With the 1990s UK labour market no longer providing ”employment for life”, a housing market that forces employees into owner-occupation at an early stage of their lives may be highly inappropriate since it significantly reduces job mobility and hence labour market flexibility. That is the conclusion of Professor Andrew Henley writing in the latest issue of the Economic Journal.

Using data from the British Household Panel Survey (BHPS), he finds that:
• Home-owners in the UK tend not to move house in response to better labour market conditions elsewhere in the country. House moves for job reasons typically account for only 16% of all moves.
• Housing wealth makes moving area for a new job easier: house movers who also move jobs typically have 5-10% more housing equity than house movers who don”t move jobs.
• Households with negative equity are much less mobile than others: a household with £10,000 of negative equity will be nine times less likely to move than one, otherwise identical, with zero negative equity.
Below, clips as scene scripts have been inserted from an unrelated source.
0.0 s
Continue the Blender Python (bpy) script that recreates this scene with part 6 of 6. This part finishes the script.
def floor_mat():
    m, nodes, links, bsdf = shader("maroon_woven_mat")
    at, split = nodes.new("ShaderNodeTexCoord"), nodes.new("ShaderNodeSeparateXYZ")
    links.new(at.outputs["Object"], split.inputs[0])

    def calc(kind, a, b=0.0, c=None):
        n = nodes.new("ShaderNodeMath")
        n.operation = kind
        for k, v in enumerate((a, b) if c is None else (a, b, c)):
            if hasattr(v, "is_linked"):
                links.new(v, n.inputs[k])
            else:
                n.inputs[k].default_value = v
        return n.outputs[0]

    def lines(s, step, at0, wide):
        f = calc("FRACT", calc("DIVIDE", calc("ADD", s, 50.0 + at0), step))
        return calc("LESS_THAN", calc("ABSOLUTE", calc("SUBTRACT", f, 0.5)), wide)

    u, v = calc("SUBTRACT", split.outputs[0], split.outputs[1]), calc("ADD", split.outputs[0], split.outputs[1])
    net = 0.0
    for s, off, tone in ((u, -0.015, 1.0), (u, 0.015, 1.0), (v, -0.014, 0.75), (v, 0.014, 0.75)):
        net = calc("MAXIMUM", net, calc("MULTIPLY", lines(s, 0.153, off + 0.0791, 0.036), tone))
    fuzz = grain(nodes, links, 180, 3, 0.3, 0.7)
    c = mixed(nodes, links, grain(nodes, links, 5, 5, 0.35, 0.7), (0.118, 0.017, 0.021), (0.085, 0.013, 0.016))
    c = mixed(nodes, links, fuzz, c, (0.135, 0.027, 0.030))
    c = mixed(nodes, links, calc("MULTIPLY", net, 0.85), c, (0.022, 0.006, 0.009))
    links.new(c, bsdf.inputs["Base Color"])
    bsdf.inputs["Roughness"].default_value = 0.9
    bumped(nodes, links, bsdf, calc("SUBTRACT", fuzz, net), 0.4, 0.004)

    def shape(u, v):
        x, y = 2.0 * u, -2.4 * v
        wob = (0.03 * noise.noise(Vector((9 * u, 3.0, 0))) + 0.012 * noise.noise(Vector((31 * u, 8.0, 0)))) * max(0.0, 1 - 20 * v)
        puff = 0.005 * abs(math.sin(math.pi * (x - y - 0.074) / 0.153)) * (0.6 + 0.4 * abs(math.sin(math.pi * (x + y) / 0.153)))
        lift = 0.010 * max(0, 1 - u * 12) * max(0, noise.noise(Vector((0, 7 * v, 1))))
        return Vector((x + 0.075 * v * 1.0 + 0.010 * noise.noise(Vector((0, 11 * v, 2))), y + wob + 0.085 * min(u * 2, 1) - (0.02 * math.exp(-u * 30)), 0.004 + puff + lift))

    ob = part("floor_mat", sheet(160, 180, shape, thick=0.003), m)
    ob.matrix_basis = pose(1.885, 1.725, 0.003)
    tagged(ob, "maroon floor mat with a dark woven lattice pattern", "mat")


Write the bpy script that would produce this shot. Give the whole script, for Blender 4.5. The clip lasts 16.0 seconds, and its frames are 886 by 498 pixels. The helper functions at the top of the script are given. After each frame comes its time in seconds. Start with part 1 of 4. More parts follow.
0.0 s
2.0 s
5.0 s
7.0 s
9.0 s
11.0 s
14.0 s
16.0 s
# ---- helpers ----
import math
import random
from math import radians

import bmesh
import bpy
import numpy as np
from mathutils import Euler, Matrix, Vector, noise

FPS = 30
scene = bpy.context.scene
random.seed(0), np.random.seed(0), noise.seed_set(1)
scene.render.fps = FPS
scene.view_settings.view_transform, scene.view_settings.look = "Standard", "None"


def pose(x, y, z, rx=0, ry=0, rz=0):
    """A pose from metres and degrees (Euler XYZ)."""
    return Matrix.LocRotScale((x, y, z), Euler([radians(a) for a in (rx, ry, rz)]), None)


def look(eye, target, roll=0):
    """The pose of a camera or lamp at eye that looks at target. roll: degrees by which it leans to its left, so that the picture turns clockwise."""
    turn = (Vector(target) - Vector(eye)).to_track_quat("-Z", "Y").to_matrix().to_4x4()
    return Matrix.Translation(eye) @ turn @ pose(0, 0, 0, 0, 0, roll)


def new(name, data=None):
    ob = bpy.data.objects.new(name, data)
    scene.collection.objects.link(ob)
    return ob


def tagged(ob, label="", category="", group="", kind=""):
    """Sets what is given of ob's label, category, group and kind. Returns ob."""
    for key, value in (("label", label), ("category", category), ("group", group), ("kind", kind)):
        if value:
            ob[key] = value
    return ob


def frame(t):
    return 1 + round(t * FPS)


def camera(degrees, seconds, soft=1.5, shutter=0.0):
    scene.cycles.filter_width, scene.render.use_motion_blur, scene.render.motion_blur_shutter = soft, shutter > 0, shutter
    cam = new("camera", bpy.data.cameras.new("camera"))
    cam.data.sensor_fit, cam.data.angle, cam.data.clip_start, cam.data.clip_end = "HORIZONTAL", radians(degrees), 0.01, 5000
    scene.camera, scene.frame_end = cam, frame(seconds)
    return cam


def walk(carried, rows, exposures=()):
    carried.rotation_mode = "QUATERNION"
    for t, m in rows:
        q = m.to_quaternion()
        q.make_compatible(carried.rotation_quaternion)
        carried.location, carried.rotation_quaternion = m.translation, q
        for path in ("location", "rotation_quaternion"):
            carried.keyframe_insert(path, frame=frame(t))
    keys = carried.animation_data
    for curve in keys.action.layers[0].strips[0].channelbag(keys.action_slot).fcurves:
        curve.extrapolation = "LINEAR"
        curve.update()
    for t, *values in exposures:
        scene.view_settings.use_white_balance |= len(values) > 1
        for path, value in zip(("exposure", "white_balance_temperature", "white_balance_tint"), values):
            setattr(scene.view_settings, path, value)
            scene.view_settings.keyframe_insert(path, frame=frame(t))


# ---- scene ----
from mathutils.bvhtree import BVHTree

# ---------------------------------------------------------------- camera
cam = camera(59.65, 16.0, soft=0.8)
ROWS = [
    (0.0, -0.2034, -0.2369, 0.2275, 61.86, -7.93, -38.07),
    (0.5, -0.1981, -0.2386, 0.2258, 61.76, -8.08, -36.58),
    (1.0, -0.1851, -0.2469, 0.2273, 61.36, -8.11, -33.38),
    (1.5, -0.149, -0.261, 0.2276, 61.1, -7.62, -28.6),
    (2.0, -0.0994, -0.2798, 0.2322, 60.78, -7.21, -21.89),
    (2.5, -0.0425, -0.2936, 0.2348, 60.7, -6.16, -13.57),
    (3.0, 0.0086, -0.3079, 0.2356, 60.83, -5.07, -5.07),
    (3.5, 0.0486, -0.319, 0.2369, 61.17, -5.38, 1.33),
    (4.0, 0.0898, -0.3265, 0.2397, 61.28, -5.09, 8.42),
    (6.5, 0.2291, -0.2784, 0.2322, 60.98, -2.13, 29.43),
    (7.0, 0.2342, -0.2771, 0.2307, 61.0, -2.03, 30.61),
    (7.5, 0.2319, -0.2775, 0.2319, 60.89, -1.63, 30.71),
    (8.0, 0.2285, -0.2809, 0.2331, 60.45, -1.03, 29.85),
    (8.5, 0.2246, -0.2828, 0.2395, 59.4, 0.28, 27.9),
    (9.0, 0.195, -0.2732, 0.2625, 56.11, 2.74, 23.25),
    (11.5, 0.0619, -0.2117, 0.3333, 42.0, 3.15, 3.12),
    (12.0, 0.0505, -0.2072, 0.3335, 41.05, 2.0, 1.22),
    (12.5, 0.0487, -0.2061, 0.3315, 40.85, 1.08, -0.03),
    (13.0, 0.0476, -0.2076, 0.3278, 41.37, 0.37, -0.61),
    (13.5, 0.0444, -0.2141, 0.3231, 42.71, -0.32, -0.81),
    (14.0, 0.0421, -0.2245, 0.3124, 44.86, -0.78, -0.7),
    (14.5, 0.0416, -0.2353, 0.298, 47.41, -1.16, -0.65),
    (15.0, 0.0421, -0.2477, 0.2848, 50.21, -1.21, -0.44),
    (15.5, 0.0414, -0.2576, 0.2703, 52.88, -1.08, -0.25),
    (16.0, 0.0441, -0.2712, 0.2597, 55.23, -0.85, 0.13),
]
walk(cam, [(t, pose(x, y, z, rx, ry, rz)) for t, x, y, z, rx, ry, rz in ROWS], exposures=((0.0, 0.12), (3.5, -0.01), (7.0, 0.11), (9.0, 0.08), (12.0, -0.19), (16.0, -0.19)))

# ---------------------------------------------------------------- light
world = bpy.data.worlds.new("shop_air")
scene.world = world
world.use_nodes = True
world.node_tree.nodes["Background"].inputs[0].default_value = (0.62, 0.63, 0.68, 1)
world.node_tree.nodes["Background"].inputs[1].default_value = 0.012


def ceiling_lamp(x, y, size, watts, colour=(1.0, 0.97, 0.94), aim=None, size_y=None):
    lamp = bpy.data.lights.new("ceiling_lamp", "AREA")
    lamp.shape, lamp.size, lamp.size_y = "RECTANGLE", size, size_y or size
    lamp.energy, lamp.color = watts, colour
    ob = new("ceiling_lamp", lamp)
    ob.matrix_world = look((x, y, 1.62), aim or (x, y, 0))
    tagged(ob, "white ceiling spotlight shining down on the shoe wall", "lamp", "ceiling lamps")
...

Professor Henley finds that levels of housing equity are an important factor in explaining mobility, with positive equity assisting mobility but negative equity acting as a serious impediment. In addition, high transactions costs in selling and moving house mean that owner-occupiers tend not to migrate if local labour market conditions are tough, or if travel-to-work times in current jobs are high.

Negative equity households face a ”double-hurdle” if stable local employment is difficult to obtain, because of the transaction cost problem and the need to finance the deposit on the next purchase. Hence high levels of owner-occupation (or an under-supply of good quality private rental accommodation) act as a brake on labour market flexibility in the UK, especially during periods of depressed housing market activity.

”Residential Mobility, Housing Equity and the Labour Market” by Andrew Henley is published in the March 1998 issue of the Economic Journal. Henley is Professor of Economics at the University of Wales, Aberystwyth. His paper uses BHPS data made available through the ESRC Data Archive, originally collected by the ESRC Research Centre on Micro-social Change at the University of Essex.